Task requirements. What follows is a listing. Return every line of it exactly.

Collected data.
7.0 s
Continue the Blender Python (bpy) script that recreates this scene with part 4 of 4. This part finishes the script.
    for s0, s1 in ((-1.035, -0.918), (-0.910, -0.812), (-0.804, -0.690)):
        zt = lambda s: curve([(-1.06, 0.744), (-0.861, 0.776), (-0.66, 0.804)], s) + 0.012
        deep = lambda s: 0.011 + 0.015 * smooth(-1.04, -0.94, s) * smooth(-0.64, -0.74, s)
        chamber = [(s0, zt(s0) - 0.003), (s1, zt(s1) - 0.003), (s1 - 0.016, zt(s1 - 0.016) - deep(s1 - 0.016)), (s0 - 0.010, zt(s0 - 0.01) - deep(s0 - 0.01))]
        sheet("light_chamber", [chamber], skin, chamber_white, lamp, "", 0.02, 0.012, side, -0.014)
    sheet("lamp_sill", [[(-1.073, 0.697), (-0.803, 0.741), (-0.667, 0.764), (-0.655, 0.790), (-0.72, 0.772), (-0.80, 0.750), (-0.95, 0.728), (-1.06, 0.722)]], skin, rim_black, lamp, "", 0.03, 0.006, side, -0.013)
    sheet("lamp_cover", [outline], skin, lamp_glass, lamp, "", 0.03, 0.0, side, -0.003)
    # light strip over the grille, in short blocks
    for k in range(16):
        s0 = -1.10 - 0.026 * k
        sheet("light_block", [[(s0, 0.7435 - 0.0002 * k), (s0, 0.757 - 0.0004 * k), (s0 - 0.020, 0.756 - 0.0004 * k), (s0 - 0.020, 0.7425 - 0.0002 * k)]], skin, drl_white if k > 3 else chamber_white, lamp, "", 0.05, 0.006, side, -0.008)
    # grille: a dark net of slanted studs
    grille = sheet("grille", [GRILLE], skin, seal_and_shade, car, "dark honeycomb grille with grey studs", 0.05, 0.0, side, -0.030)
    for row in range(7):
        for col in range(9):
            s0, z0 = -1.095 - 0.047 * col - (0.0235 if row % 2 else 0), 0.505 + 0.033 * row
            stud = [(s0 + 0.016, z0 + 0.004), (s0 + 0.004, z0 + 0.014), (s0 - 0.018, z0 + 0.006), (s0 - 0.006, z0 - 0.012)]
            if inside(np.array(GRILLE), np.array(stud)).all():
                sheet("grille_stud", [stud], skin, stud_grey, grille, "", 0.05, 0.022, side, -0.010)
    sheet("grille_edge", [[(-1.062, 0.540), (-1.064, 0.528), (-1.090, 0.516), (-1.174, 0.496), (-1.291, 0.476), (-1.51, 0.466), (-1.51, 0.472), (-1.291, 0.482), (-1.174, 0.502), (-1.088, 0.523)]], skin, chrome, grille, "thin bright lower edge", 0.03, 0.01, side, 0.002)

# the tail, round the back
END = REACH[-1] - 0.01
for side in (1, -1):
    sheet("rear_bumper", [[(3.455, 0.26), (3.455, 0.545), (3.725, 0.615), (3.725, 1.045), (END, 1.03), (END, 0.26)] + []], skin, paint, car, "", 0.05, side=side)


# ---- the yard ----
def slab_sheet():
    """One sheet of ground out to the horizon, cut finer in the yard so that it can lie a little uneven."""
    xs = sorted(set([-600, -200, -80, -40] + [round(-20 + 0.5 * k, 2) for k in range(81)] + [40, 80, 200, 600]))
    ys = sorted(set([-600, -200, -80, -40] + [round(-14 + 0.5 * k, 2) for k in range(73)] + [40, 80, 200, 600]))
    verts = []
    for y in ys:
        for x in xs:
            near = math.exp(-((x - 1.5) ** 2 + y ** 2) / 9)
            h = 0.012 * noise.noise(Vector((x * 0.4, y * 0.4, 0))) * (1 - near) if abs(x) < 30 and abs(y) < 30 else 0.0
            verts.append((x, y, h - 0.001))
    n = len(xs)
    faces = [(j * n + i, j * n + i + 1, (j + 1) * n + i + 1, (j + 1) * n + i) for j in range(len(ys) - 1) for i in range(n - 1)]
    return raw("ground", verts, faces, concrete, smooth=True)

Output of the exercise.
7.0 s
Continue the Blender Python (bpy) script that recreates this scene with part 4 of 4. This part finishes the script.
    for s0, s1 in ((-1.035, -0.918), (-0.910, -0.812), (-0.804, -0.690)):
        zt = lambda s: curve([(-1.06, 0.744), (-0.861, 0.776), (-0.66, 0.804)], s) + 0.012
        deep = lambda s: 0.011 + 0.015 * smooth(-1.04, -0.94, s) * smooth(-0.64, -0.74, s)
        chamber = [(s0, zt(s0) - 0.003), (s1, zt(s1) - 0.003), (s1 - 0.016, zt(s1 - 0.016) - deep(s1 - 0.016)), (s0 - 0.010, zt(s0 - 0.01) - deep(s0 - 0.01))]
        sheet("light_chamber", [chamber], skin, chamber_white, lamp, "", 0.02, 0.012, side, -0.014)
    sheet("lamp_sill", [[(-1.073, 0.697), (-0.803, 0.741), (-0.667, 0.764), (-0.655, 0.790), (-0.72, 0.772), (-0.80, 0.750), (-0.95, 0.728), (-1.06, 0.722)]], skin, rim_black, lamp, "", 0.03, 0.006, side, -0.013)
    sheet("lamp_cover", [outline], skin, lamp_glass, lamp, "", 0.03, 0.0, side, -0.003)
    # light strip over the grille, in short blocks
    for k in range(16):
        s0 = -1.10 - 0.026 * k
        sheet("light_block", [[(s0, 0.7435 - 0.0002 * k), (s0, 0.757 - 0.0004 * k), (s0 - 0.020, 0.756 - 0.0004 * k), (s0 - 0.020, 0.7425 - 0.0002 * k)]], skin, drl_white if k > 3 else chamber_white, lamp, "", 0.05, 0.006, side, -0.008)
    # grille: a dark net of slanted studs
    grille = sheet("grille", [GRILLE], skin, seal_and_shade, car, "dark honeycomb grille with grey studs", 0.05, 0.0, side, -0.030)
    for row in range(7):
        for col in range(9):
            s0, z0 = -1.095 - 0.047 * col - (0.0235 if row % 2 else 0), 0.505 + 0.033 * row
            stud = [(s0 + 0.016, z0 + 0.004), (s0 + 0.004, z0 + 0.014), (s0 - 0.018, z0 + 0.006), (s0 - 0.006, z0 - 0.012)]
            if inside(np.array(GRILLE), np.array(stud)).all():
                sheet("grille_stud", [stud], skin, stud_grey, grille, "", 0.05, 0.022, side, -0.010)
    sheet("grille_edge", [[(-1.062, 0.540), (-1.064, 0.528), (-1.090, 0.516), (-1.174, 0.496), (-1.291, 0.476), (-1.51, 0.466), (-1.51, 0.472), (-1.291, 0.482), (-1.174, 0.502), (-1.088, 0.523)]], skin, chrome, grille, "thin bright lower edge", 0.03, 0.01, side, 0.002)

# the tail, round the back
END = REACH[-1] - 0.01
for side in (1, -1):
    sheet("rear_bumper", [[(3.455, 0.26), (3.455, 0.545), (3.725, 0.615), (3.725, 1.045), (END, 1.03), (END, 0.26)] + []], skin, paint, car, "", 0.05, side=side)


# ---- the yard ----
def slab_sheet():
    """One sheet of ground out to the horizon, cut finer in the yard so that it can lie a little uneven."""
    xs = sorted(set([-600, -200, -80, -40] + [round(-20 + 0.5 * k, 2) for k in range(81)] + [40, 80, 200, 600]))
    ys = sorted(set([-600, -200, -80, -40] + [round(-14 + 0.5 * k, 2) for k in range(73)] + [40, 80, 200, 600]))
    verts = []
    for y in ys:
        for x in xs:
            near = math.exp(-((x - 1.5) ** 2 + y ** 2) / 9)
            h = 0.012 * noise.noise(Vector((x * 0.4, y * 0.4, 0))) * (1 - near) if abs(x) < 30 and abs(y) < 30 else 0.0
            verts.append((x, y, h - 0.001))
    n = len(xs)
    faces = [(j * n + i, j * n + i + 1, (j + 1) * n + i + 1, (j + 1) * n + i) for j in range(len(ys) - 1) for i in range(n - 1)]
    return raw("ground", verts, faces, concrete, smooth=True)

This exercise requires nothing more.